> _PROBLEM_: Pictures do not belong in your copy. Repeat all the other data exactly.

> _DATASET SECTION_:
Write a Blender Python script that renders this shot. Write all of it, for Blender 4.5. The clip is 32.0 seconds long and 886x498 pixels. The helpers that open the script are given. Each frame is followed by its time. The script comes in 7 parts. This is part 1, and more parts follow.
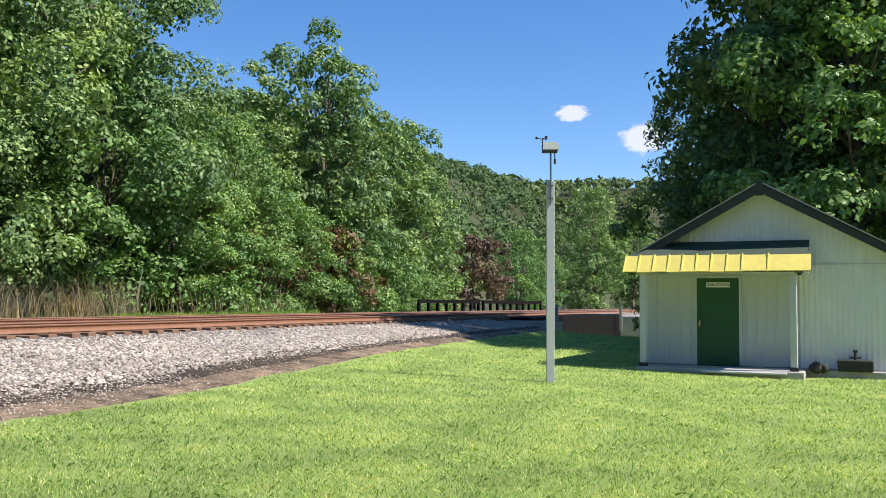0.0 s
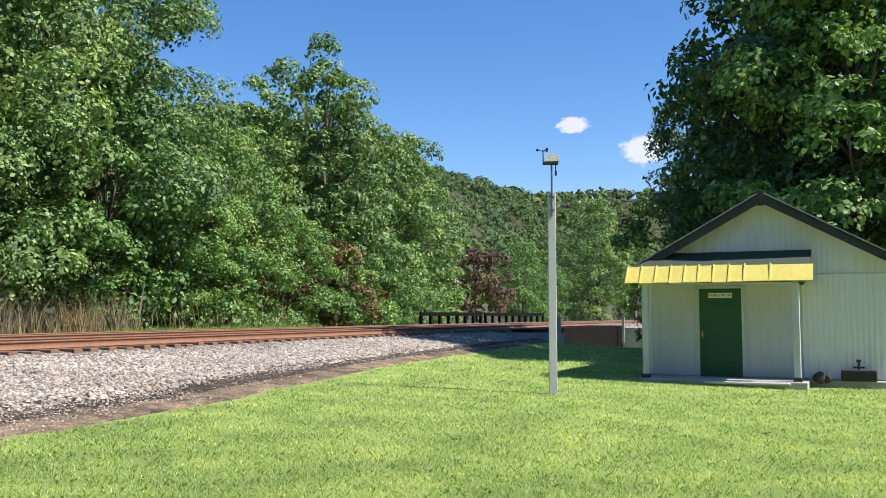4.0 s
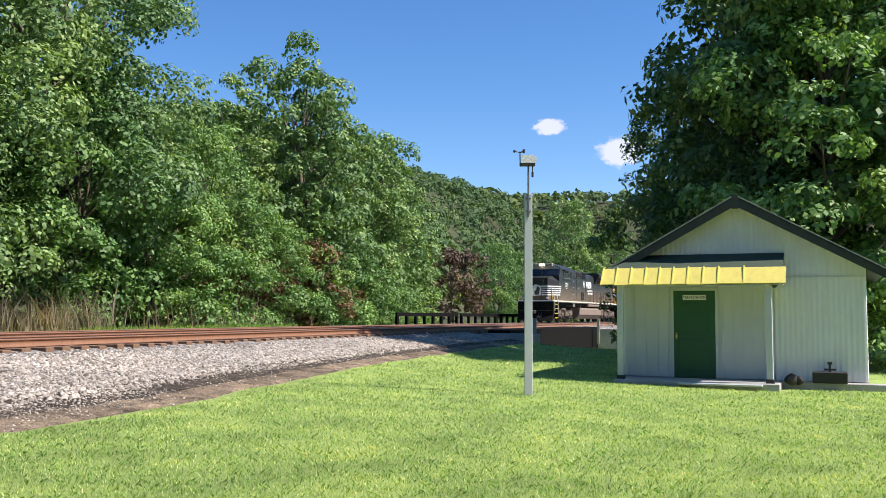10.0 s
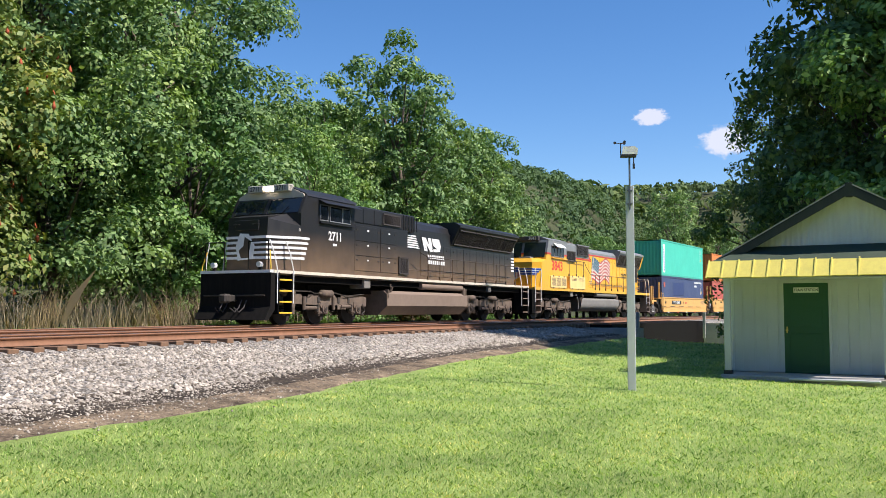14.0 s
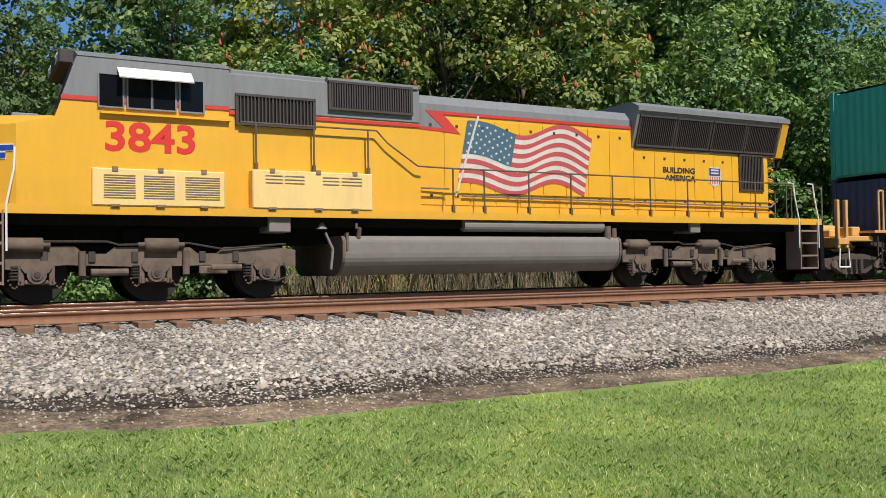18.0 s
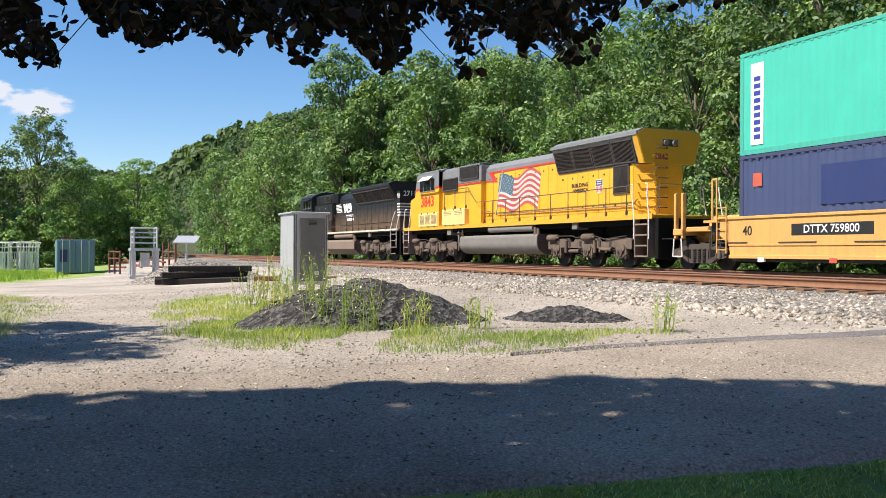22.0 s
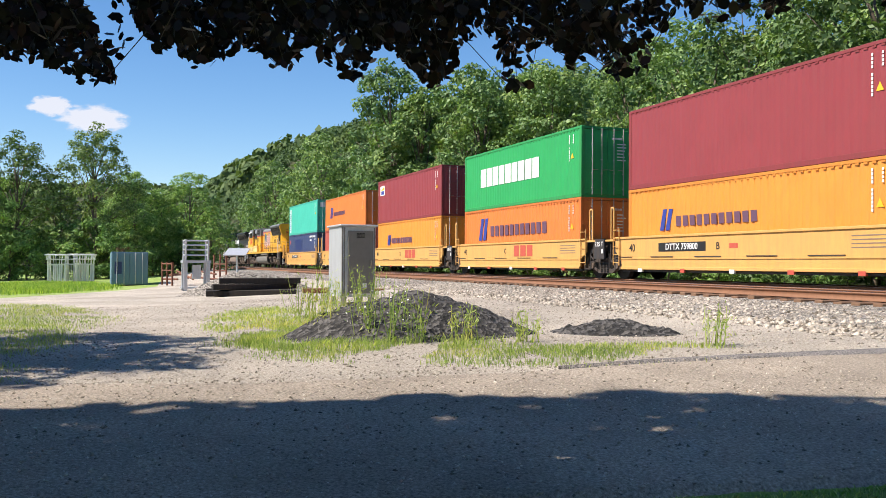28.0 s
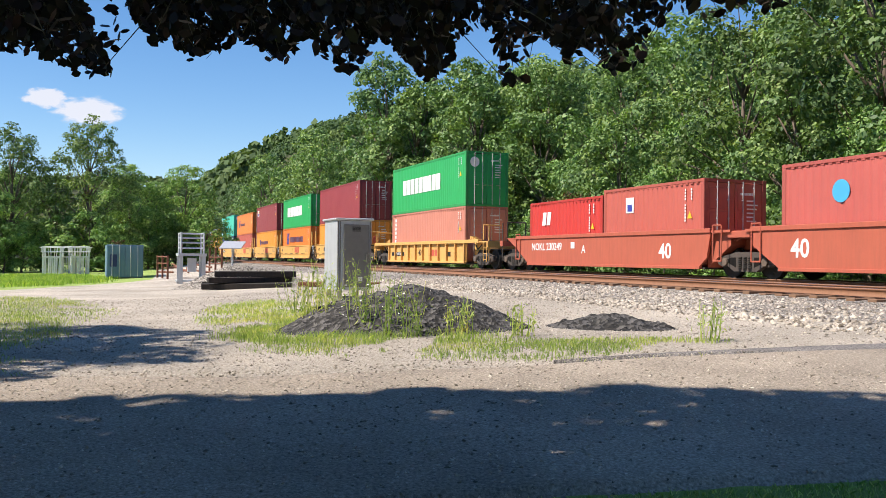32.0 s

> _TASK ANSWER_:
Write a Blender Python script that renders this shot. Write all of it, for Blender 4.5. The clip is 32.0 seconds long and 886x498 pixels. The helpers that open the script are given. Each frame is followed by its time. The script comes in 7 parts. This is part 1, and more parts follow.
0.0 s
4.0 s
10.0 s
14.0 s
18.0 s
22.0 s
28.0 s
32.0 s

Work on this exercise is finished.